Salt-marsh accretion and sea-level movement in the inner Severn Estuary, southwest Britain: the archaeological and historical contribution

J. R. L. ALLEN

Postgraduate Research Institute for Sedimentology, The University, Reading RG6 2AB, UK

The sea defences of the inner Severn Estuary may be dated partly by reference to historical sources and partly by the detection through field-walking of early settlements on the reclaimed wetlands. Largely as the result of an intensive programme of levelling from reclaimed to active tidal marshes across dated defences, it is shown that relative sea-level (c. mean high-water spring tides) has risen in the area by at least 1.3 m since the later Roman Period.

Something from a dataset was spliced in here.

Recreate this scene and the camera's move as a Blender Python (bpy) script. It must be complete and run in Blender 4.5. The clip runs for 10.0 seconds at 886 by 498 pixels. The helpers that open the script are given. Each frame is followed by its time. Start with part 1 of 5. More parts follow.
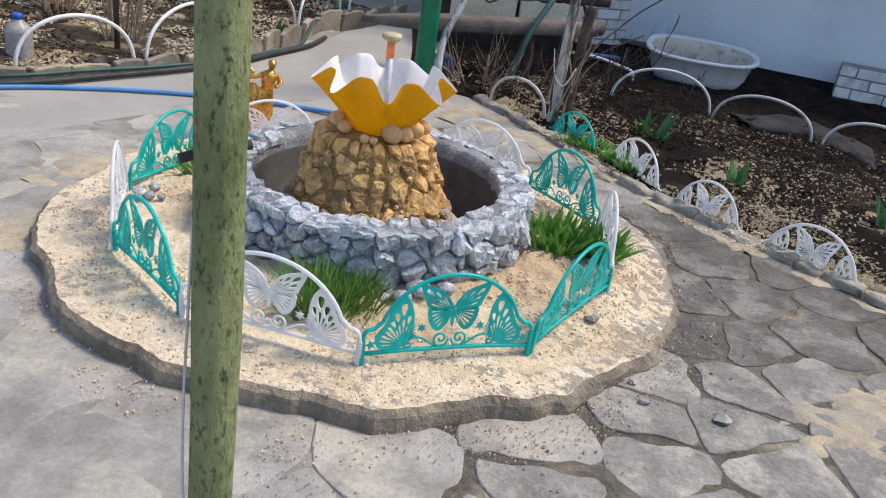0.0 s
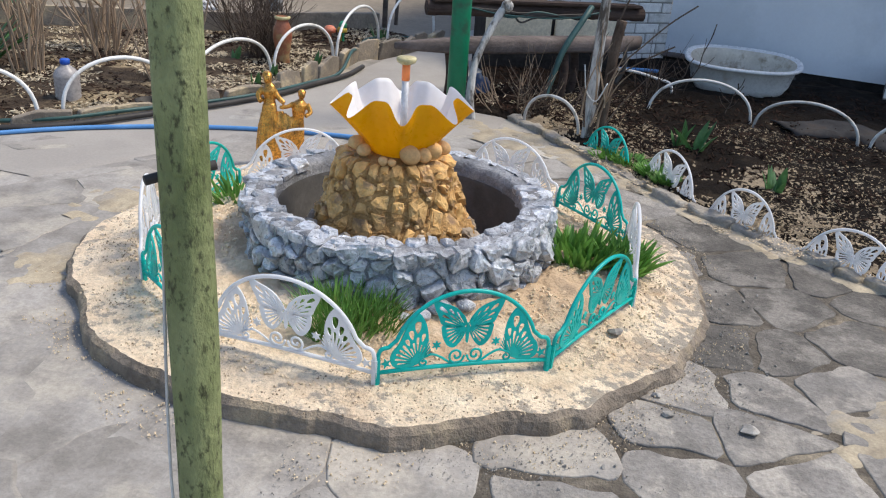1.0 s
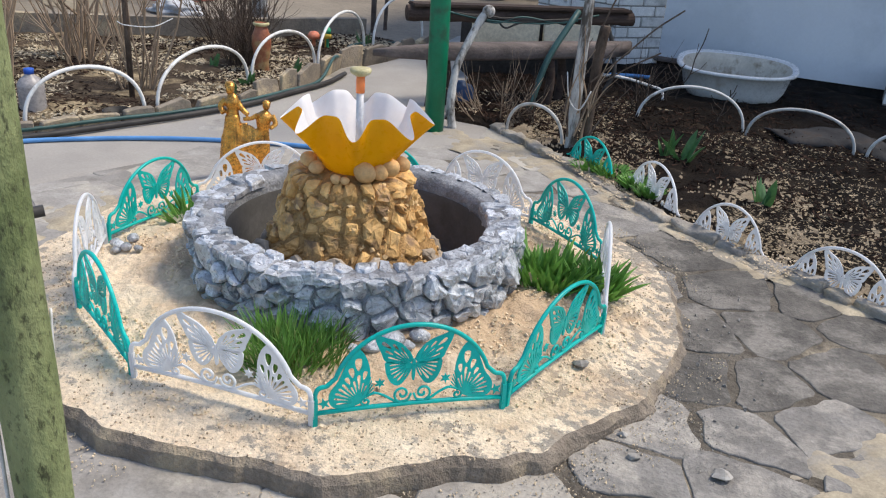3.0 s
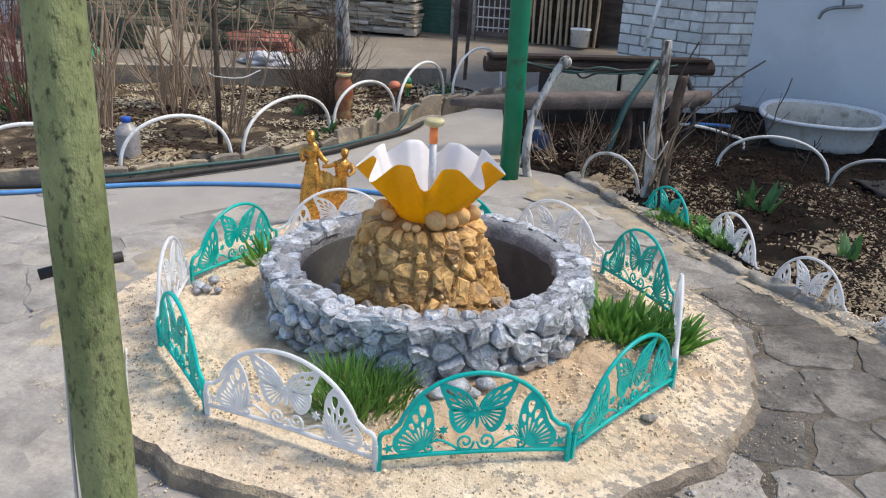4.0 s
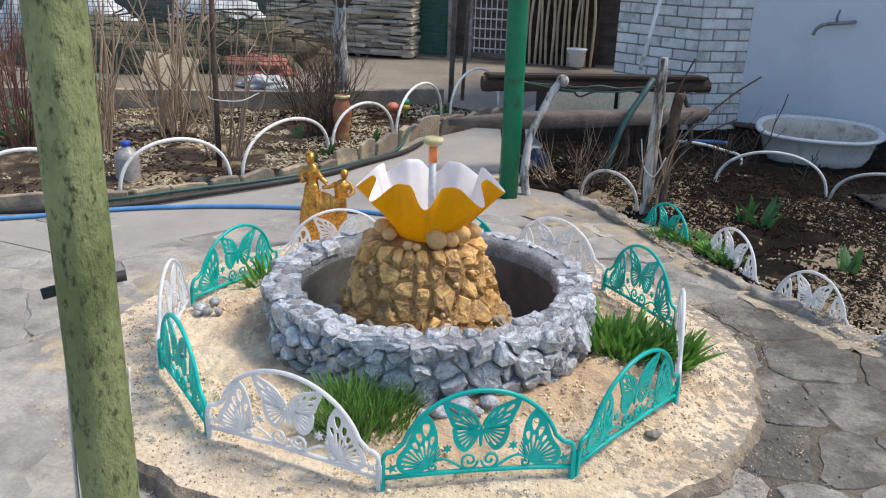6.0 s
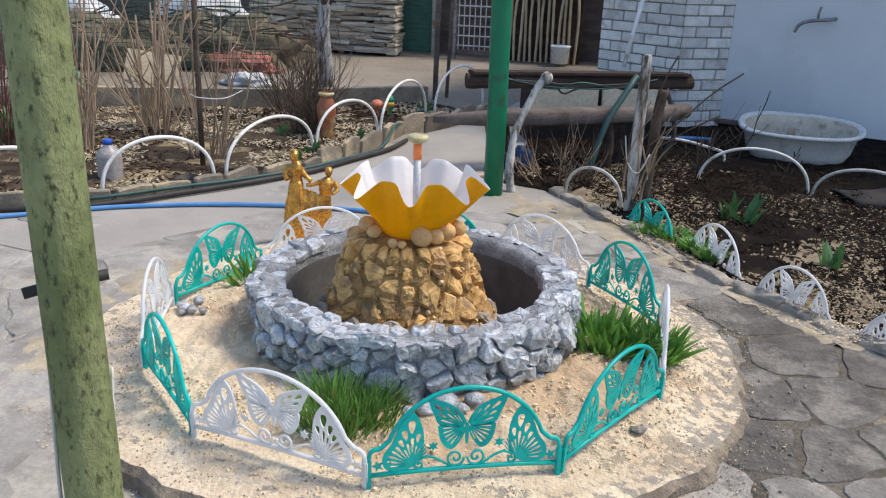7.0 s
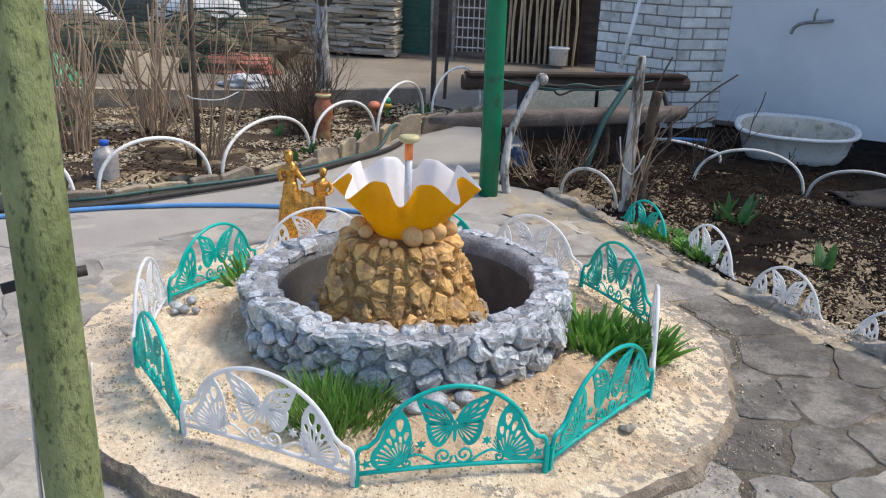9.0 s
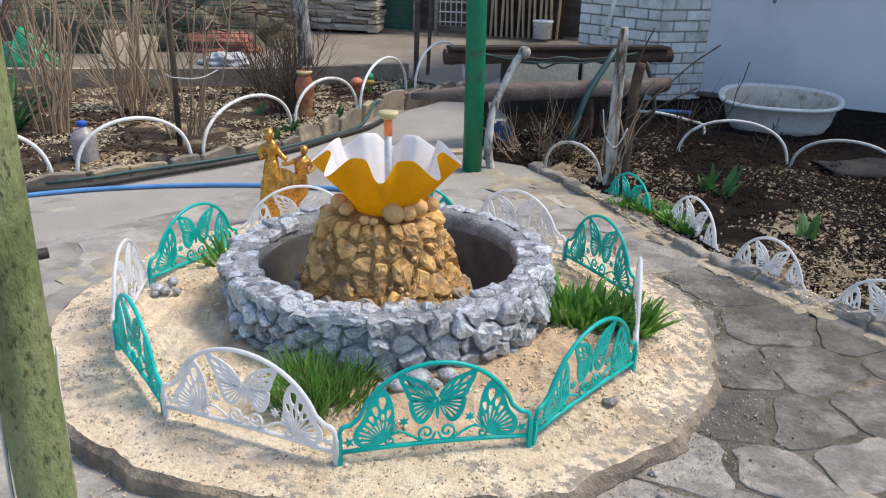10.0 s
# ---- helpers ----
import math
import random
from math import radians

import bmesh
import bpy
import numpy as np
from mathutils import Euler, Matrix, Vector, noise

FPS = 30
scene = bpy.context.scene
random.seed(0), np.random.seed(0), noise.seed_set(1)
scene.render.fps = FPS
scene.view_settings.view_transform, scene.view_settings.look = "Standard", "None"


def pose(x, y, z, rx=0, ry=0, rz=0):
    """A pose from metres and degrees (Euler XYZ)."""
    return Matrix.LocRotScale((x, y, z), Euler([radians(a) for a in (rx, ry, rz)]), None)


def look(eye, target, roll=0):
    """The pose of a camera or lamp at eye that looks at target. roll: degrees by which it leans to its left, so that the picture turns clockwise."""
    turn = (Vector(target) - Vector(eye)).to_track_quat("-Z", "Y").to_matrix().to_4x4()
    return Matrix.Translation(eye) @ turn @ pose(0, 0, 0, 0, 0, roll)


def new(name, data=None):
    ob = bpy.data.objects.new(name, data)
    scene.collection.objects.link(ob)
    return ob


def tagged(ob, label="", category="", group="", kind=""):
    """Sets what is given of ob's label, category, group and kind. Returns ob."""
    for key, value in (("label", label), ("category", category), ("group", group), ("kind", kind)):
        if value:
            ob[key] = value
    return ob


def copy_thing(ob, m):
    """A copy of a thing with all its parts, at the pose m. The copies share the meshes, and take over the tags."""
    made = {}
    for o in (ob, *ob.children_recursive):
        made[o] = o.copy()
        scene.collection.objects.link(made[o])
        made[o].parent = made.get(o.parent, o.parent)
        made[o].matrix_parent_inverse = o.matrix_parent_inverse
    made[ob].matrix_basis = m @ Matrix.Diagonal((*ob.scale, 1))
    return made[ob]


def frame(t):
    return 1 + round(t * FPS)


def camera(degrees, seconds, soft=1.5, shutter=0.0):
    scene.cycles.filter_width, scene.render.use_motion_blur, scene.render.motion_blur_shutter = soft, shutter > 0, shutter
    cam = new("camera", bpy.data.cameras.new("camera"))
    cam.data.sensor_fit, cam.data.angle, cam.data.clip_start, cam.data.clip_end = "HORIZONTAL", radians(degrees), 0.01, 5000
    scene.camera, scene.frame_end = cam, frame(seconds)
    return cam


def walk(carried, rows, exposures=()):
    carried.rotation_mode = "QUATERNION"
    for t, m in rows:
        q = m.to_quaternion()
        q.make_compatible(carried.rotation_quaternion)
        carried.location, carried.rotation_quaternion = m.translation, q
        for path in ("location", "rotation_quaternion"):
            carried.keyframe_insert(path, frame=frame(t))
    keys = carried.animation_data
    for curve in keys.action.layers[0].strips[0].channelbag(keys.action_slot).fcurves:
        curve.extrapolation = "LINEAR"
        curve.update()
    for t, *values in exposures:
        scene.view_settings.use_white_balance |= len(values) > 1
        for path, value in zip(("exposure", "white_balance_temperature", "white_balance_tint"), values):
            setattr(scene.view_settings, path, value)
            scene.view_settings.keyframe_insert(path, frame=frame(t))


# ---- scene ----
cam = camera(56.4, 10.0, soft=1.15)
PATH = [
    (0, (0.125, -0.115, 1.528), (0.041, 1.695, 0.682), 8.4),
    (0.5, (0.267, -0.133, 1.514), (0.069, 1.673, 0.678), 6.2),
    (1, (0.282, -0.116, 1.528), (0.044, 1.698, 0.721), 4.3),
    (1.5, (0.33, -0.124, 1.52), (0.135, 1.708, 0.741), 4.8),
    (2, (0.412, -0.072, 1.507), (0.203, 1.754, 0.718), 4.2),
    (2.2, (0.428, -0.032, 1.507), (0.22, 1.795, 0.719), 3.7),
    (3.3, (0.426, 0.153, 1.53), (0.118, 1.957, 0.724), 4.0),
    (3.5, (0.443, 0.125, 1.522), (0.064, 1.933, 0.756), 3.4),
    (4, (0.464, 0.114, 1.548), (0.011, 1.928, 0.838), 2.8),
    (4.5, (0.48, 0.099, 1.547), (0.006, 1.92, 0.869), 2.5),
    (5, (0.461, 0.108, 1.54), (0.002, 1.935, 0.868), 2.5),
    (5.5, (0.46, 0.109, 1.539), (-0.01, 1.936, 0.877), 2.0),
    (7, (0.46, 0.111, 1.538), (0.038, 1.948, 0.871), 2.1),
    (7.5, (0.463, 0.104, 1.534), (0.042, 1.939, 0.86), 1.9),
    (8, (0.47, 0.103, 1.54), (0.059, 1.941, 0.867), 2.0),
    (8.5, (0.477, 0.099, 1.531), (0.07, 1.942, 0.869), 2.4),
    (9, (0.5, 0.106, 1.536), (0.075, 1.945, 0.873), 2.1),
    (9.5, (0.52, 0.114, 1.527), (0.107, 1.953, 0.859), 1.7),
    (10, (0.521, 0.131, 1.528), (0.129, 1.957, 0.813), 1.4),
]
walk(cam, [(t, look(eye, target, roll)) for t, eye, target, roll in PATH])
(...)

The rise since c. 1945 is given by a geochemical method which exploits the presence of metal pollutants in the deposits of the active marshes. A marked acceleration in the upward movement of the relative level is suggested by the assembled data. The minimum average rate of rise is apparently 0.40 mm a–1 between the later Roman Period and the Medieval Period, 0.79 mm a–1 from then to the start of the Modern Period, 1.49 mm a–1 through the Modern Period to c. 1945, and 4.65 mm a–1 since c. 1945. Depending on the extent to which the Severn Estuary has experienced marine transgression over the period covered by the measurements, the relative rise of mean high-water spring tide level to the present could amount to about 1.75 m.